:: DATA LINES ::
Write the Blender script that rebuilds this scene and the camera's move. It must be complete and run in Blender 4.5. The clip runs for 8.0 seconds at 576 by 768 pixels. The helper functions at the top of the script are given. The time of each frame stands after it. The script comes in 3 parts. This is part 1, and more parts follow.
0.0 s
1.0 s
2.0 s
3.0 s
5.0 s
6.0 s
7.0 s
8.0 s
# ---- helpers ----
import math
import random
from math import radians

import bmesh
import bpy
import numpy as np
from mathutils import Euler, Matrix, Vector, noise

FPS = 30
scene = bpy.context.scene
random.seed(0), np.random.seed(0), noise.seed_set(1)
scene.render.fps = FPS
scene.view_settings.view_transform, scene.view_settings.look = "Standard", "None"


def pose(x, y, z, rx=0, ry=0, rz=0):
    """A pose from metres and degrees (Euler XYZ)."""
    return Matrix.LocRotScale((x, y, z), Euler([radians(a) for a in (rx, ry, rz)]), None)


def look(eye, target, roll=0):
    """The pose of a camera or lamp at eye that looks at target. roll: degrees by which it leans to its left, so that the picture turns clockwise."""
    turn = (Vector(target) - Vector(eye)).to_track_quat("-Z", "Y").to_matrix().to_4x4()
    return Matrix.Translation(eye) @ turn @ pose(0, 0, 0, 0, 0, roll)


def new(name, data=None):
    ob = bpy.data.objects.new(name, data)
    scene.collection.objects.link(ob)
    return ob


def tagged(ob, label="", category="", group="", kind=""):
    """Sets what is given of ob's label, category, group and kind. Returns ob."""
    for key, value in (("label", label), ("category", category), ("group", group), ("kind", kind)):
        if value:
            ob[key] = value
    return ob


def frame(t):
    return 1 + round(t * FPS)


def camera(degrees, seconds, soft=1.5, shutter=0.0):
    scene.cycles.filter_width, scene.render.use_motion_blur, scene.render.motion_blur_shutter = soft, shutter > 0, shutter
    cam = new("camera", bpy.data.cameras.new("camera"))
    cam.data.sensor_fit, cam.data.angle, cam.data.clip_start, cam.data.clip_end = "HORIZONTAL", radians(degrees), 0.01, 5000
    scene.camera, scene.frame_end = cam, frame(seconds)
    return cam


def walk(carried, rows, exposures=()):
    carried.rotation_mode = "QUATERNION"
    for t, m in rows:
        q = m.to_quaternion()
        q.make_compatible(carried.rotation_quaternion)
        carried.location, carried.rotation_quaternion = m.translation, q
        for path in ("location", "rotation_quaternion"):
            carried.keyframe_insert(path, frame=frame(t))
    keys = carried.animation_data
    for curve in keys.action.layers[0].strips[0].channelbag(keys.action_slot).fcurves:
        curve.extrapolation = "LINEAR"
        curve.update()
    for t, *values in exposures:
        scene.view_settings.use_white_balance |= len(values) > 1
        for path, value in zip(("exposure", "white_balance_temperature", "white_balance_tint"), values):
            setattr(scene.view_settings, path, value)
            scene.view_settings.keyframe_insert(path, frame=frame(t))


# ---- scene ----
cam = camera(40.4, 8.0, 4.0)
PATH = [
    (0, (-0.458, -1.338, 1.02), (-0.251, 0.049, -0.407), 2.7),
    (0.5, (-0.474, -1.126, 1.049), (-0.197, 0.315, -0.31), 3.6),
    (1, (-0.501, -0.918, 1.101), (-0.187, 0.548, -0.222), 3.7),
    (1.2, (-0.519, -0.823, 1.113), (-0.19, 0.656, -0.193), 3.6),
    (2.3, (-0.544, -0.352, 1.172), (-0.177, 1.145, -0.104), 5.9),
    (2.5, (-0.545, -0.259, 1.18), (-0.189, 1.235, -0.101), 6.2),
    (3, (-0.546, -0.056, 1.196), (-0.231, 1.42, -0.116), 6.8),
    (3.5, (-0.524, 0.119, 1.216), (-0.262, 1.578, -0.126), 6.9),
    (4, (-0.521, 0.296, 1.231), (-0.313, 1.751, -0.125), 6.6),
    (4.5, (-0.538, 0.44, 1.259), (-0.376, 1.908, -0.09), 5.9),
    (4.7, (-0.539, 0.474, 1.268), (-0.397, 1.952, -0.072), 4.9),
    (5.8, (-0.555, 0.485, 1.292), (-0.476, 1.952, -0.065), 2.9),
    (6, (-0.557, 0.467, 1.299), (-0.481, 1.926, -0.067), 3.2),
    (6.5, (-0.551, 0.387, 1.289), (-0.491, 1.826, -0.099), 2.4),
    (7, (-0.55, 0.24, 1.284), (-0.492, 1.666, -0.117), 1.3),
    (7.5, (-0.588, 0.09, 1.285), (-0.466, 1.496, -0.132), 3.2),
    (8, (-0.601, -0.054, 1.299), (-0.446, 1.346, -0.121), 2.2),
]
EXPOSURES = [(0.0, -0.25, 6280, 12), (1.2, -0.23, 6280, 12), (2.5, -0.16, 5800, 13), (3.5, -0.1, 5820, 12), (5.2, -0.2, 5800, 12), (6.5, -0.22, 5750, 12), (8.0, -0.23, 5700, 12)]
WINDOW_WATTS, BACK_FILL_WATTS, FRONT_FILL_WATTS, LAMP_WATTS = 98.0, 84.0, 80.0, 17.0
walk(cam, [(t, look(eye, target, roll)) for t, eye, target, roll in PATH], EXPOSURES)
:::
:: DATA LINES ::
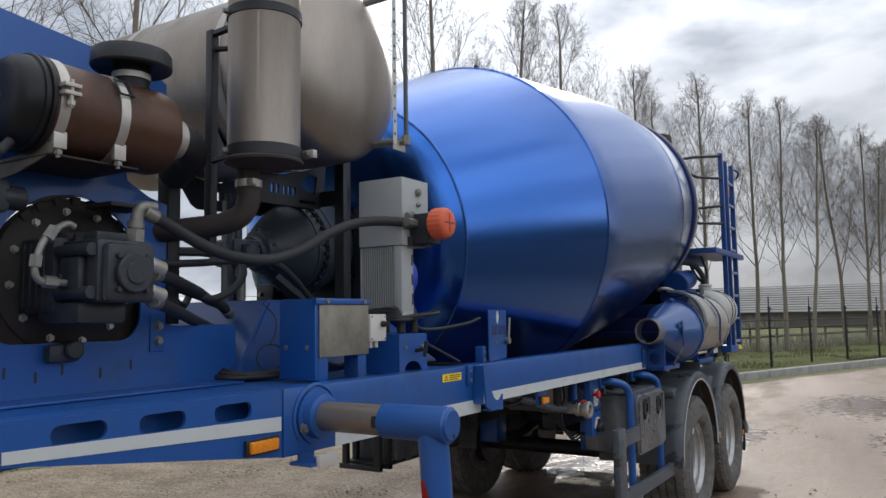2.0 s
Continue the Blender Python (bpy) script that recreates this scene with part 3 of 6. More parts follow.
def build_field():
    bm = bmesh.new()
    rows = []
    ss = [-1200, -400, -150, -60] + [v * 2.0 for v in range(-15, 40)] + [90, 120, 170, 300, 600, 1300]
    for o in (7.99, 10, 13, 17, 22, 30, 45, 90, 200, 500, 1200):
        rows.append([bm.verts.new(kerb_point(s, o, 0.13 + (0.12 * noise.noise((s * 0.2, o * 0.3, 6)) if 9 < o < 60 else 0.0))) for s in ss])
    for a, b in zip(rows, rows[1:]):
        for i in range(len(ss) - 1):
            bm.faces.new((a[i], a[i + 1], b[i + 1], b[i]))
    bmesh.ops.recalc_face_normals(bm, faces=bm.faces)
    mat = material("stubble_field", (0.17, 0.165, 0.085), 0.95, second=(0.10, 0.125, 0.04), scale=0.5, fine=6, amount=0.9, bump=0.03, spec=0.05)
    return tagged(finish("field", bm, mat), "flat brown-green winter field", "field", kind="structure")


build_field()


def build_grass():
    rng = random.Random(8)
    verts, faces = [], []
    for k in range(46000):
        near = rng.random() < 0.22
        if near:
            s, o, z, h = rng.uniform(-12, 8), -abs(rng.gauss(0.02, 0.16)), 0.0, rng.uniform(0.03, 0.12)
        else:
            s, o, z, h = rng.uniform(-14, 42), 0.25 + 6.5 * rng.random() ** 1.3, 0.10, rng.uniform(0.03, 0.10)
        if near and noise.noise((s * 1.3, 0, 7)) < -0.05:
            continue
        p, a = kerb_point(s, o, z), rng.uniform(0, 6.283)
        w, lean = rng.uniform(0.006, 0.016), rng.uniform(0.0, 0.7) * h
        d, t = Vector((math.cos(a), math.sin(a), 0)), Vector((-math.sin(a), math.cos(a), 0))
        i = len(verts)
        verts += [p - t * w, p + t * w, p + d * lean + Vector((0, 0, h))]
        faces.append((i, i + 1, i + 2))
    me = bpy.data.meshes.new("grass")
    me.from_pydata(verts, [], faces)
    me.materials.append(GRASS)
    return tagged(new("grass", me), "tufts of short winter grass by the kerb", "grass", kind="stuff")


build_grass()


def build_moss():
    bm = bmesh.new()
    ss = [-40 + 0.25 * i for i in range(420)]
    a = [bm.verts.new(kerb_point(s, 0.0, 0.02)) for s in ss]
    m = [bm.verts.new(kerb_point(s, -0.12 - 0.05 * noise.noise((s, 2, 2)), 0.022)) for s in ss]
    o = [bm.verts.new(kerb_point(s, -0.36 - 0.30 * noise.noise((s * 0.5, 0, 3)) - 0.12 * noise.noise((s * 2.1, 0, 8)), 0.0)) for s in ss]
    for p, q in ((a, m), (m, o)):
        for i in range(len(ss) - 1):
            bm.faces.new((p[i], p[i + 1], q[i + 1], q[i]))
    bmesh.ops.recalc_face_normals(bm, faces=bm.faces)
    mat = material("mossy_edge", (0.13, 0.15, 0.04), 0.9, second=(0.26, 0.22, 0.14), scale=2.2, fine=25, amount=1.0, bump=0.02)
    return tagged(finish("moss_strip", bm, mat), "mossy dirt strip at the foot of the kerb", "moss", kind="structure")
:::
:: DATA LINES ::
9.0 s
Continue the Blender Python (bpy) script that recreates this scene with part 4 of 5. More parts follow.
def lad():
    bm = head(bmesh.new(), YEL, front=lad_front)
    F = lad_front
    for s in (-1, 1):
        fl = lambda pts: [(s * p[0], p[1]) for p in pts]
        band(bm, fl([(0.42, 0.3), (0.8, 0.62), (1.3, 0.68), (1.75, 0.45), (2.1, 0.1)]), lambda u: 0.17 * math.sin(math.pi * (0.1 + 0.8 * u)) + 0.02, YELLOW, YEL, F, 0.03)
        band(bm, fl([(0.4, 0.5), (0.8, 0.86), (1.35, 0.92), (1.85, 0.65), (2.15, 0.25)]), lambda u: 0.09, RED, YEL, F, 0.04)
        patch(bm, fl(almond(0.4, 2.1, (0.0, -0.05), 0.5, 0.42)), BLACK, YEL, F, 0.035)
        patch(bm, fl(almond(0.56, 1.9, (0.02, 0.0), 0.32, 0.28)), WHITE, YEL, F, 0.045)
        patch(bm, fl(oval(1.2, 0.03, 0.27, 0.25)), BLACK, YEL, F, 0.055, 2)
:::
**AIM**: From the records above, repeat exactly the lines from the one with "for curve in" through the one with "scene.view_settings.keyframe_insert(path, frame=frame(t))", both included.

**COMPLETED EXERCISE**:
    for curve in keys.action.layers[0].strips[0].channelbag(keys.action_slot).fcurves:
        curve.extrapolation = "LINEAR"
        curve.update()
    for t, *values in exposures:
        scene.view_settings.use_white_balance |= len(values) > 1
        for path, value in zip(("exposure", "white_balance_temperature", "white_balance_tint"), values):
            setattr(scene.view_settings, path, value)
            scene.view_settings.keyframe_insert(path, frame=frame(t))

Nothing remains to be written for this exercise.